Dynamic Modeling and Equilibria in Fair Decision Making

15 Nov 2019  ·  Joshua Williams, J. Zico Kolter ·

Recent studies on fairness in automated decision making systems have both investigated the potential future impact of these decisions on the population at large, and emphasized that imposing ''typical'' fairness constraints such as demographic parity or equality of opportunity does not guarantee a benefit to disadvantaged groups. However, these previous studies have focused on either simple one-step cost/benefit criteria, or on discrete underlying state spaces. In this work, we first propose a natural continuous representation of population state, governed by the Beta distribution, using a loan granting setting as a running example.
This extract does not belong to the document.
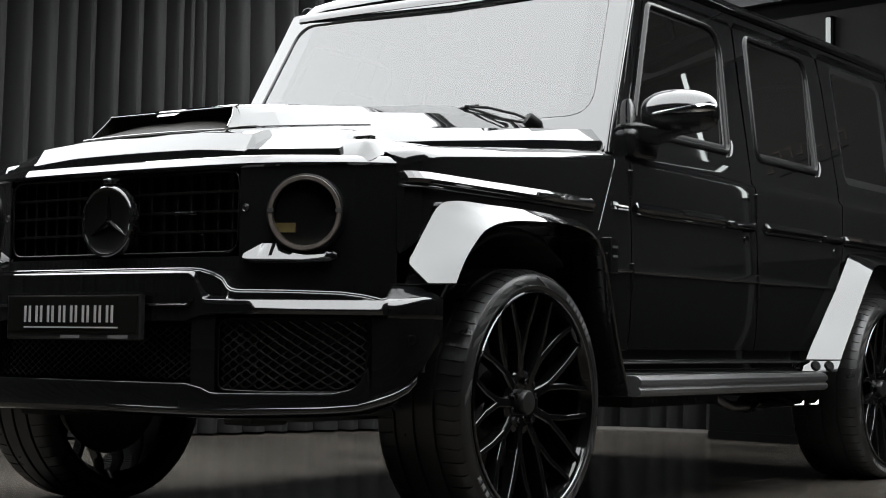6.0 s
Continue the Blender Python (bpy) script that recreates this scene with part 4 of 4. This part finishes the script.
for s in (1, -1):
    fl = mk("wheel_arch_flare", *flare(s, dense(FI, 4), dense(FO, 4), FLARE_X, 0.56), PAINT, car, "wide gloss black front arch flare", smooth=True, fix=False)
    crisp(fl, 24)
    fl2 = mk("wheel_arch_flare", *flare(s, dense(RI, 4), dense(RO, 4), 0.985), PAINT, car, "wide gloss black rear arch flare", smooth=True, fix=False)
    crisp(fl2, 24)
    mk("flare_edge", *tube([(s * 0.905, -0.607, 0.7115), (s * 0.97, -0.525, 0.713), (s * 1.036, -0.443, 0.715)], 0.0010, 8), PAINT, fl, "polished lower edge", smooth=True)
    # boxed vent behind the front flare, with two slots
    vent = mk("side_vent", *capped([[(s * x, y + 0.05 * (0.90 - z), z) for x, y in ((0.880, 0.556), (0.912, 0.562), (0.916, 0.600), (0.880, 0.628))] for z in (0.790, 0.826, 0.832, 0.905)]), PAINT, fl, "glossy boxed side vent", bevel=0.002)
    for z in (0.845, 0.875):
        mk("vent_slot", *boxes((s * 0.904, s * 0.9165, 0.572, 0.602, z - 0.004, z + 0.004)), GAP, vent)
    # joint line and two round outlets at the foot of the rear flare
    mk("flare_joint", *tube([(s * 0.896, 2.182, 0.511), (s * 0.945, 2.258, 0.511), (s * 0.986, 2.331, 0.511)], 0.0022, 6), GAP, fl2)
    nrm = Vector((s * 0.75, -0.52, 0.40)).normalized()
    for y, x in ((2.212, 0.928), (2.268, 0.962)):
        v, f = lathe([(0.004, 0.0), (0.004, 0.0165), (0.0055, 0.0180), (0.003, 0.0205), (-0.004, 0.021)], 24, "z")
        m = Matrix.Translation((s * x, y, 0.487)) @ nrm.to_track_quat("Z", "Y").to_matrix().to_4x4()
        mk("outlet", [m @ Vector(q) for q in v], f, WIPER, fl2, "round dark outlet", smooth=True)
    # inner wheel housings
    for yc, r in ((0.05, 0.47), (2.90, 0.47)):
        rows = [[(s * x, yc + r * math.cos(a), 0.42 + r * math.sin(a)) for a in (math.pi * k / 14 - 0.12 for k in range(15))] for x in (0.45, 0.60, 0.75, 0.88)]
        mk("wheel_housing", *grid(rows), GAP, car, thick=0.01)
    # sill and running board with two long ribs
    mk("sill", *grid([[(s * x, y, z) for x, z in ((0.860, 0.545), (0.861, 0.513), (0.905, 0.508), (0.909, 0.504), (0.906, 0.498), (0.890, 0.496), (0.889, 0.480), (0.897, 0.477), (0.897, 0.472), (0.885, 0.470), (0.884, 0.455))] for y in (0.60, 1.0, 1.5, 2.0, 2.2)]), PAINT, car, "black sill", smooth=True, fix=False)
    # the highlight on the sill's edge, put in as a thin chrome tube
    mk("sill_highlight", *tube([(s * 0.908, y, 0.5045) for y in (0.60, 1.2, 1.8, 2.19)], 0.0050, 8), BRIGHT, car, "bright sill edge", smooth=True)
    rb = mk("running_board", *capped([[(s * (x if k else x - 0.008), y, z) for x, z in ((0.80, 0.462), (0.955, 0.462), (0.972, 0.458), (0.984, 0.446), (0.985, 0.434), (0.974, 0.426), (0.976, 0.420), (0.984, 0.414), (0.983, 0.402), (0.970, 0.392), (0.80, 0.388))]
                                     for y, k in ((0.640, 1), (1.0, 1), (1.5, 1), (2.0, 1), (2.20, 1), (2.212, 0))]), BOARD, car, "satin black ribbed running board", smooth=True, bevel=0.002)
    mk("board_tread", *boxes((s * 0.86, s * 0.95, 0.66, 2.16, 0.462, 0.466)), RUBBER, rb)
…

Next, we apply a model of population dynamics under lending decisions, and show that when conditional payback probabilities are estimated correctly 1) ``optimal'' behavior by lenders can lead to ''Matthew Effect'' bifurcations (i.e., ''the rich get richer and the poor get poorer''), but that 2) many common fairness constraints on the allowable policies cause groups to converge to the same equilibrium point. Last, we contrast our results in the case of misspecified conditional probability estimates with prior work, and show that for this model, different levels of group misestimation guarantees that even fair policies lead to bifurcations. We illustrate some of the modeling conclusions on real data from credit scoring.